No Place-Anywhere, USA

No Place-Anywhere, USA

that we seek to escape. Even the most wonderful architecture, when out of place and/or when undeniably planned, with no serious variation, denigrates the public space that we seek to grow and quashes any nascent cultural revival — at least beneath a superficial veneer of seeming vibrance.

The New Urbanism is not without models from within: Notwithstanding the sorts of failures you’d expect from a town foolishly plotted amidst nothing (Another, no less significant sort of context problem!) save prime vacation land, Seaside, FL, offers an important set of lessons: First — and I cannot stress this emphatically enough —, permit no architect to design more than a small percentage of the homes, shops, and civic buildings in the community; even the most like-minded architects do some things differently, and to mix them, and to mix their designs throughout the area, allows more naturally to present a seemingly organic community.
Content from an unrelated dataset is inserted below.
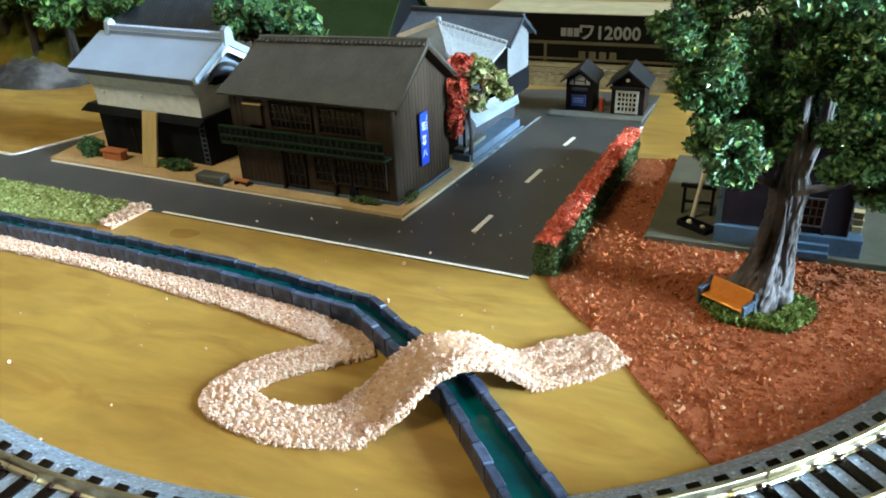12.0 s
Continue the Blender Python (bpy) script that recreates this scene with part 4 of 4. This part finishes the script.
part("awning", sheet([(-1.5, 6.6, 14.6), (5.4, 31.4, 14.7), (7.6, 28.6, 11.6), (5.3, 1.0, 11.6)], 0.8), M["blueroof"], shop, "pale blue-grey awning roof")
part("step", box(-1.8, -1.4, 2.4, 2.0, 14.5, 3.7, 0.15), M["greylot"], shop, "grey-brown upper step")
part("step", box(-1.8, -2.0, -0.9, 4.4, 37.0, 2.4, 0.15), M["bluebase"], shop)
part("porch_post", tube([(0.8, 1.6, 3.6), (0.8, 1.6, 13.0)], [0.45, 0.4]), M["dark"], shop)

maple = thing("red_and_green_tree", "small tree with red and pale green leaves by the house wall", "tree", -36.2, 60.8, 1.4)
part("trunk", tube(catmull([(0, 0, 0), (0.4, 0.3, 8), (0, -0.6, 16), (0.8, -1, 25)], 4), [0.8 - 0.04 * k for k in range(13)]), M["darkbark"], maple)
q = np.random.default_rng(91)
rp = np.concatenate([clump(q, c, r, n, 0.3) for c, r, n in (((-1.0, -9, 16.5), (2.4, 3, 5.5), 440), ((-0.4, -8.5, 25.5), (3, 3.2, 5), 480), ((0.6, -8.0, 33.0), (3.4, 3, 2.6), 280))])
leaves("red_leaves", rp, 1.0, M["redleaf"], maple, 92, kind="")
gp = np.concatenate([clump(q, c, r, n, 0.3) for c, r, n in (((3.5, -3, 30), (4.8, 4, 4.4), 560), ((8.0, -1, 26.5), (4.4, 4, 4.2), 460), ((3.2, -4, 21), (3.8, 3, 3.4), 330), ((11, 0, 22.5), (2.6, 2.5, 2.2), 160))])
leaves("green_leaves", gp, 1.0, M["paleleaf"], maple, 93, kind="")

# two small huts
plinth = link_mesh("pavement_huts", slab([(-25.6, 114.2), (8.4, 114.2), (10.0, 137), (-23.6, 137)], 0.0, 1.3, 0.12), M["plinth"])
tagged(plinth, "pale grey card plinth under the two huts", "pavement", kind="structure")


def hut(x, y, w, d, h, ridge, label):
    b = thing("small_hut", label, "hut", x, y, 1.3, 0)
    bm = bmesh.new()
    pr = [(0, 0), (w, 0), (w, h), (w / 2, ridge), (0, h)]
    a = [bm.verts.new((px, 0, pz)) for px, pz in pr]
    c = [bm.verts.new((px, d, pz)) for px, pz in pr]
    bm.faces.new(a)
    bm.faces.new(c[::-1])
    for i in range(5):
        bm.faces.new((a[i], a[(i + 1) % 5], c[(i + 1) % 5], c[i]))
    part("wall", bm, M["kioskbrown"], b)
    for s in (-1, 1):
        e = w / 2 + s * (w / 2 + 1.7)
        ez = h - 1.7 * (ridge - h) / (w / 2)
        bm = bmesh.new()
        vs = [bm.verts.new(p) for p in ((e, -2.2, ez + 0.2), (w / 2, -2.2, ridge + 0.2), (w / 2, d + 1, ridge + 0.2), (e, d + 1, ez + 0.2), (e, -2.2, ez + 0.9), (w / 2, -2.2, ridge + 1.0), (w / 2, d + 1, ridge + 1.0), (e, d + 1, ez + 0.9))]
        for f in ((0, 1, 2, 3), (4, 5, 6, 7), (0, 1, 5, 4), (1, 2, 6, 5), (2, 3, 7, 6), (3, 0, 4, 7)):
            bm.faces.new([vs[i] for i in f])
        part("roof", bm, M["hutroof"], b)
    return b


h1 = hut(-20.2, 120.5, 9.8, 12, 11.6, 15.1, "black timber hut with a blue notice board")
part("notice_board", box(2.0, -0.5, 1.8, 7.4, 0, 5.9, 0.1), M["noticeblue"], h1, "blue notice panel")
for z in (3.2, 3.9, 4.6):
    part("writing_bar", box(2.8, -0.58, z, 6.6, -0.5, z + 0.3), M["blueroof"], h1)
for q4 in ([(1.2, 9.7), (2.6, 9.7), (2.6, 11.7), (1.2, 10.7)], [(3.1, 9.7), (6.7, 9.7), (6.7, 10.8), (3.1, 10.8)], [(3.1, 11.2), (6.7, 11.2), (6.7, 12.2), (4.9, 13.5), (3.1, 12.2)], [(7.2, 9.7), (8.6, 9.7), (8.6, 10.7), (7.2, 11.7)]):
    bm = prism(q4, 0.0, 0.14)
    for v in bm.verts:
        v.co = Vector((v.co.y, -v.co.x, v.co.z))
    part("gable_panel", bm, M["dimcream"], h1, "off-white plaster panel between posts")
part("lintel", box(2.2, -0.7, 7.6, 7.8, 0, 8.6, 0.1), M["slate"], h1)
h2 = hut(-3.6, 120.0, 11.6, 13, 11.2, 15.7, "black timber hut with a white lattice window")
part("fascia", box(-0.6, -0.9, 9.2, 11.6, 0, 10.2, 0.1), M["hutroof"], h2)
lattice(h2, "window", 2.4, 1.4, 8.8, 8.0, -0.3, 5, 4, 0.55, M["dimcream"], M["pane"])
part("lantern", box(4.9, -0.9, 12.0, 6.1, 0.0, 13.0, 0.2), M["cream"], h2)
hutpost = thing("red_post_box", "small red post box between the huts", "post box", -7.2, 121.5, 1.3)
part("post_body", tube([(0, 0, 0), (0, 0, 4.6), (0, 0, 5.2)], [0.85, 0.85, 0.4], 12), M["redleaf"], hutpost)

# station at the planting bed
stn_base = link_mesh("pavement_station", slab([(22.3, 25.2), (89, 26.2), (89, 86), (24.4, 84)], 0.0, 1.5, 0.12), M["olivelot"])
tagged(stn_base, "pale grey card plinth under the wooden building", "pavement", kind="structure")
stn = thing("clapboard_building", "purple-brown clapboard building on a blue-grey base", "building", 38.0, 27.0, 1.5, 0.6)
part("foundation", box(0, 0, 0, 31.8, 34, 4.6, 0.15), M["stnbase"], stn, "blue-grey moulded foundation")
for k in range(2):
    part("step", box(13.0, -2.6 + 1.3 * k, 0, 25.0, 0.0, 1.5 + 1.5 * k, 0.1), M["stnbase"], stn)
part("wall", box(1.4, 1.6, 4.6, 28.6, 32, 27.0), M["purple"], stn)
for k in range(12):
    z = 4.7 + 1.7 * k
    part("clapboard", prism([(1.25, z), (1.6, z), (1.6, z + 1.65), (1.52, z + 1.65)], 1.4, 28.6), M["purple"], stn)
lattice(stn, "window", 18.6, 6.8, 22.6, 13.2, 1.2, 3, 3, 0.22, M["dullbar"], M["pane"])
part("window_post", box(17.4, 0.9, 4.6, 18.2, 1.4, 14.5), M["purple"], stn)
part("window_post", box(23.0, 0.9, 4.6, 23.7, 1.4, 14.5), M["purple"], stn)
part("roof", ribbed_roof(-1.5, 35, -2.0, 26.0, 17, 36.0, 1.6, 0.2, 0.8), M["slate"], stn)
part("roof", ribbed_roof(-1.5, 35, 36.0, 26.0, 17, 36.0, 1.6, 0.2, 0.8), M["slate"], stn)
part("corner_post", box(28.35, 1.15, 4.6, 28.6, 1.5, 26.0), M["dullbar"], stn)
pole = thing("leaning_pole", "pale wooden pole leaning upright behind a dark tray", "pole", 32.3, 39.2, 1.5)
part("pole_shaft", tube([(0, 0, 0), (0.7, -0.3, 6.5), (1.6, -0.8, 13.6)], [0.6, 0.55, 0.5]), M["cream"], pole)
tray = thing("dark_tray", "low black tray with cream sacks beside the wooden building", "tray", 33.6, 33.2, 1.5, -33)
bm = box(-4.4, -2.0, 0.0, 4.4, 2.0, 0.5, 0.1)
for a in ((-4.4, -2.0, 4.4, -1.5), (-4.4, 1.5, 4.4, 2.0), (-4.4, -1.5, -3.9, 1.5), (3.9, -1.5, 4.4, 1.5)):
    box(a[0], a[1], 0.5, a[2], a[3], 1.5, 0.1, bm)
part("tray_body", bm, M["dark"], tray)
sack = grains("sack", [(-2.0, -0.1, 1.0), (1.9, 0.2, 1.0)], 1.0, M["cream"], tray, 51, flat=0.6, jag=0.06)
rack = thing("black_rack", "low black timber rack standing beside the building", "rack", 33.2, 41.6, 1.5)
for x in (-3.6, 3.4):
    part("post", box(x - 0.4, -0.4, 0, x + 0.4, 0.4, 7.2, 0.08), M["dark"], rack)
part("rail", box(-4.6, -0.5, 7.2, 4.2, 0.5, 8.4, 0.1), M["dark"], rack)
part("rail", box(-3.6, -0.3, 3.0, 3.4, 0.3, 3.8, 0.1), M["dark"], rack)

for k in range(3):
    crate2 = thing("wooden_crate", "small tan wooden crate stacked beside the doorway", "crate", 68.4 + 0.1 * (k % 2), 32.6, 6.1 + 1.73 * k, 4 - 5 * k, group="stacked crates")
    part("crate_body", box(-1.05, -1.0, 0, 1.05, 1.0, 1.45, 0.08), M["dullwood"], crate2)
    part("crate_lid", box(-1.15, -1.1, 1.45, 1.15, 1.1, 1.71, 0.06), M["wood"], crate2)

# ---- distance: box, rear track, hill, trees, far roofs ----
carton = thing("model_box", "black printed model train carton standing at the back", "box", -74, 190, 0, 1.0)
part("carton_body", box(0, 0, 0, 150, 30, 22.4, 0.3), M["boxdark"], carton)
# lid added so the wall's cream begins right at the carton's edge
part("carton_lid", box(-0.2, -0.2, 22.4, 150.2, 30.2, 22.8), M["lid"], carton, "cream carton lid, added to match the wall behind")
part("print_band", box(0, -0.15, 9.0, 150, 0, 10.4), M["boxolive"], carton)
part("print_band", box(0, -0.15, 2.0, 150, 0, 3.0), M["boxolive"], carton)
part("print_divider", box(27, -0.18, 0.0, 28.2, 0, 9.0), M["boxolive"], carton)
lettering("ワ12000", 7.9, 55.9, 14.3, -0.2, carton, M["boxlight"])
for k in range(3):
    part("small_print", box(34.6 + 2.9 * k, -0.2, 12.6, 37.0 + 2.9 * k, 0, 16.2), M["boxlight"], carton)
part("small_print", box(71, -0.2, 19.0, 92, 0, 21.2), M["boxolive"], carton)
part("round_mark", tube([(18.5, -0.25, 16.5), (18.5, 0.05, 16.5)], [2.6, 2.6], 20), M["boxlight"], carton)
for k in range(4):
    part("maker_mark", box(43 + 4.6 * k, -0.2, 2.9, 46 + 4.6 * k, 0, 6.2, 0.05), M["boxolive"], carton)

rear = thing("rear_track", "straight railway track on pale ballast at the back", "railway track", -90, 165, 0, 1)
part("roadbed", prism([(-12, 0), (12, 0), (8.5, 3.6), (-8.5, 3.6)], -20, 200), M["dullballast"], rear)
for y in (-4.7, 4.7):
    part("rail", box(-20, y - 0.4, 4.0, 200, y + 0.4, 5.8), M["rail"], rear)
ty = None
for k in range(50):
    if ty is None:
        ty = part("sleeper", box(-1.3, -8, 3.4, 1.3, 8, 4.1, 0.1), M["dullwood"], rear)
        ob = ty
    else:
        ob = new("sleeper", ty.data)
        ob.parent = rear
    ob.matrix_basis = pose((-18 + 4.4 * k) * MM, 0, 0)


def mound(name, label, x, y, rx, ry, h, material, seed, category):
    bm = bmesh.new()
    n = 40
    g = [[None] * (n + 1) for _ in range(n + 1)]
    for i in range(n + 1):
        for j in range(n + 1):
            u, v = 2 * i / n - 1, 2 * j / n - 1
            r = math.hypot(u, v)
            k = noise.fractal(Vector((u * 2.2 + seed, v * 2.2, seed)), 0.8, 2.2, 6)
            z = max(0.0, (1 - r ** 2)) ** 0.6 * h * (0.8 + 0.5 * k)
            g[i][j] = bm.verts.new((x + u * rx, y + v * ry, max(-0.3, z - 0.3)))
    for i in range(n):
        for j in range(n):
            bm.faces.new((g[i][j], g[i + 1][j], g[i + 1][j + 1], g[i][j + 1]))
    ob = link_mesh(name, bm, M[material], True)
    return tagged(ob, label, category)


mound("rock_outcrop", "pale grey craggy rock outcrop at the hill foot", -268, 106, 33, 18, 10, "rock", 3, "rock")
mound("rock_outcrop", "small pale grey rock beside the storehouse", -214, 104, 15, 10, 5, "rock", 7, "rock")
mound("mossy_hill", "low mossy slope above the rocks", -272, 127, 56, 20, 17, "hill", 9, "hill")
mound("mossy_hill", "mossy brown and green hillside at the back", -300, 178, 110, 70, 34, "hill", 5, "hill")


def back_tree(x, y, z, h, r, seed, material="leaf"):
    t = thing("background_tree", "leafy green model tree on the hillside", "tree", x, y, z, group="trees at the back")
    part("trunk", tube(catmull([(0, 0, -1), (0.5, 0, h * 0.35), (0, 0.5, h * 0.8)], 3), [2.6 - 0.2 * k for k in range(7)]), M["darkbark"], t)
    g = np.random.default_rng(seed)
    pts = []
    for _ in range(26):
        c = clump(g, (0, 0, h * 0.86), (r, r, h * 0.24), 1, 0.4)[0]
        pts.append(clump(g, c, (r * 0.34, r * 0.34, r * 0.28), 70, 0.3))
    leaves("crown", np.concatenate(pts), 1.7, M[material], t, seed, kind="")
    return t


for k, (x, y, z, h, r) in enumerate(((-226, 124, 0, 44, 14), (-250, 114, 0, 42, 15), (-276, 116, 2, 42, 16), (-148, 113, 0, 38, 12), (-124, 111, 0, 34, 11), (-300, 122, 6, 44, 18), (-205, 160, 0, 56, 16), (-264, 140, 4, 48, 18))):
    back_tree(x, y, z, h, r, 100 + k, "leaf" if k in (3, 4) else "backleaf")

far = thing("large_dark_roof_house", "large house with a dark hipped roof behind the storehouse", "house", -230, 117, 0, -2)
part("wall", box(4, 4, 0, 66, 36, 26), M["brownwall"], far)
part("roof", ribbed_roof(0, 70, -2, 25, 20, 44, 2.0, 0.1, 1.0), M["slate"], far)
part("roof", ribbed_roof(0, 70, 42, 25, 20, 44, 2.0, 0.1, 1.0), M["slate"], far)
gb = thing("green_roof_building", "building with a plain green roof behind the houses", "building", -166, 146, 0, -2)
part("wall", gable_wall(60, 48, 17.5, 40), M["dark"], gb)
part("roof", ribbed_roof(-3, 63, -4, 15.5, 24, 42, 3.0, 0.01, 1.0), M["greenroof"], gb)
part("roof", ribbed_roof(-3, 63, 52, 15.5, 24, 42, 3.0, 0.01, 1.0), M["greenroof"], gb)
Second, rather than rely on strict zoning, following place-sensitive form-based coding: For instance, Seaside requires the use only of materials traditionally employed in coastal homes built in pre-war Florida, including tin roofs. It would be absurd to build Georgian-style homes in the Florida panhandle, just as a faux-cabin looks stupid pretty much anywhere other than in the woods. This is not merely a question of architecture, but of culture and place.

It’s now three o’clock ante meridiem here on the East Coast, so I should probably bring this to an end. I hope that, somewhere amidst the incoherence, I offered a cogent point about the importance of New Urbanism to conservatism, society, and culture, and the troublesome shortcomings that we must address.